### DATA SECTION ###

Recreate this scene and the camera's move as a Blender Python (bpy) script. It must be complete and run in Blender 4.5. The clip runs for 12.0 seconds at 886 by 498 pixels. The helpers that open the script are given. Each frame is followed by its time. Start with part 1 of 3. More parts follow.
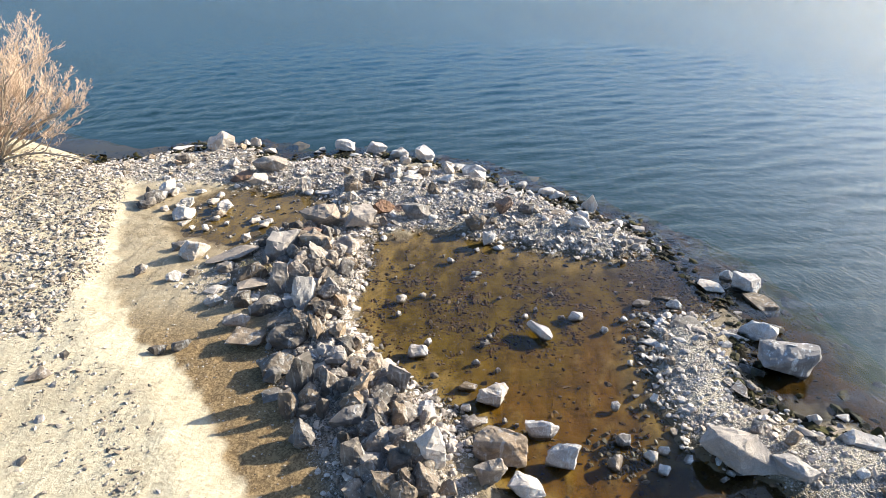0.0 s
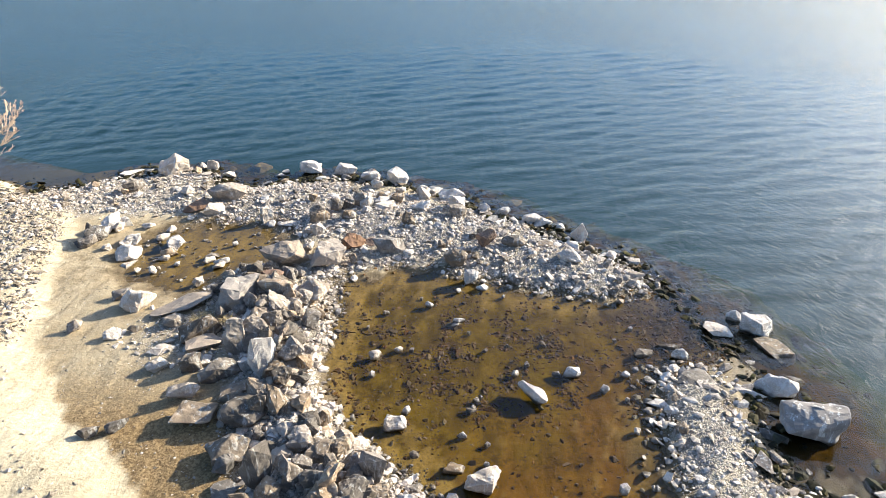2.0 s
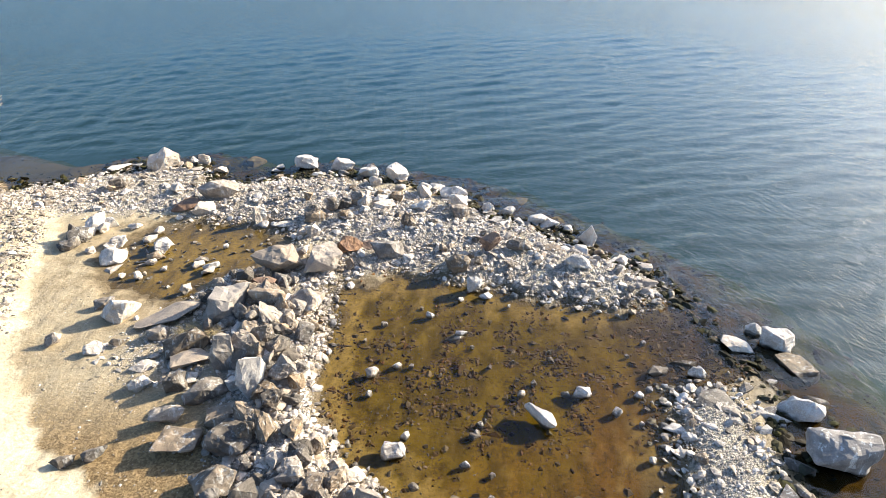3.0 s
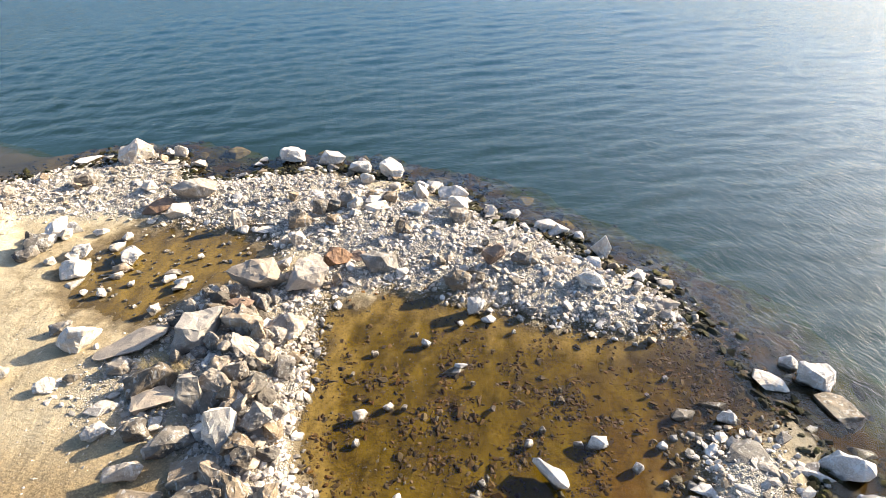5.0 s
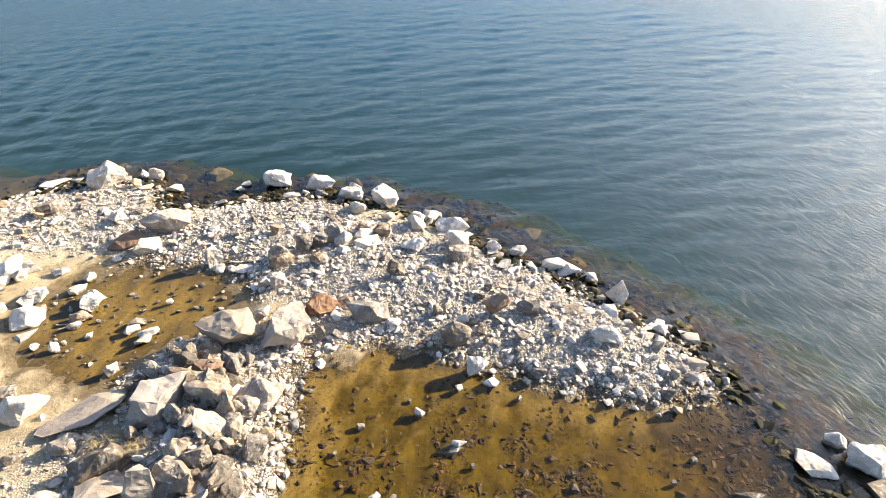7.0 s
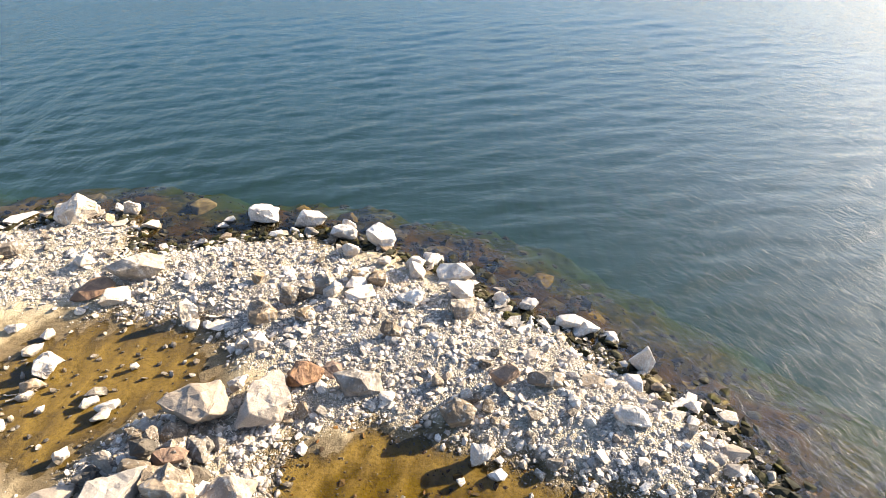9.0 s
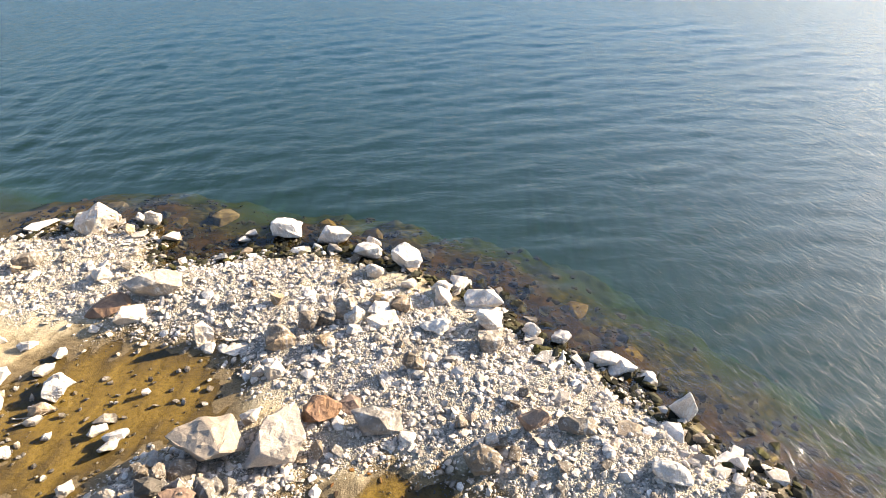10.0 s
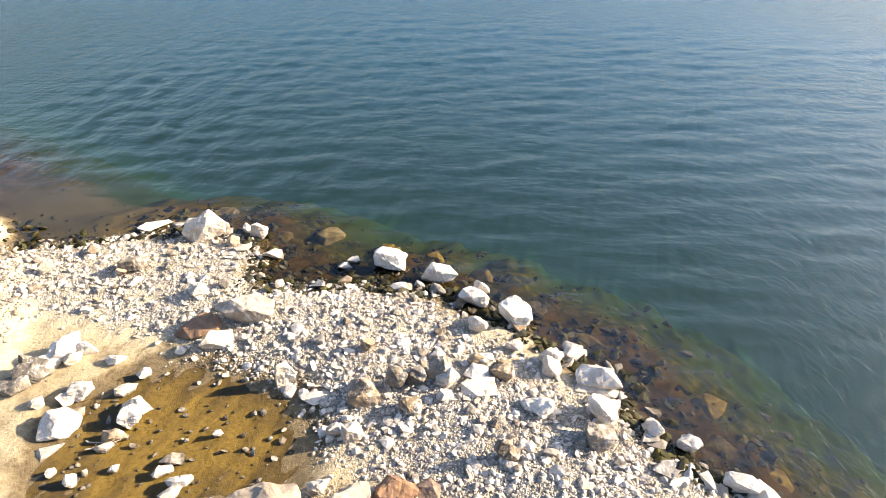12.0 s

###

- **SHORT PROBLEM**
Repeat the lines above exactly, and keep every picture out.

- **REPLY TO THE EXERCISE**
Recreate this scene and the camera's move as a Blender Python (bpy) script. It must be complete and run in Blender 4.5. The clip runs for 12.0 seconds at 886 by 498 pixels. The helpers that open the script are given. Each frame is followed by its time. Start with part 1 of 3. More parts follow.
0.0 s
2.0 s
3.0 s
5.0 s
7.0 s
9.0 s
10.0 s
12.0 s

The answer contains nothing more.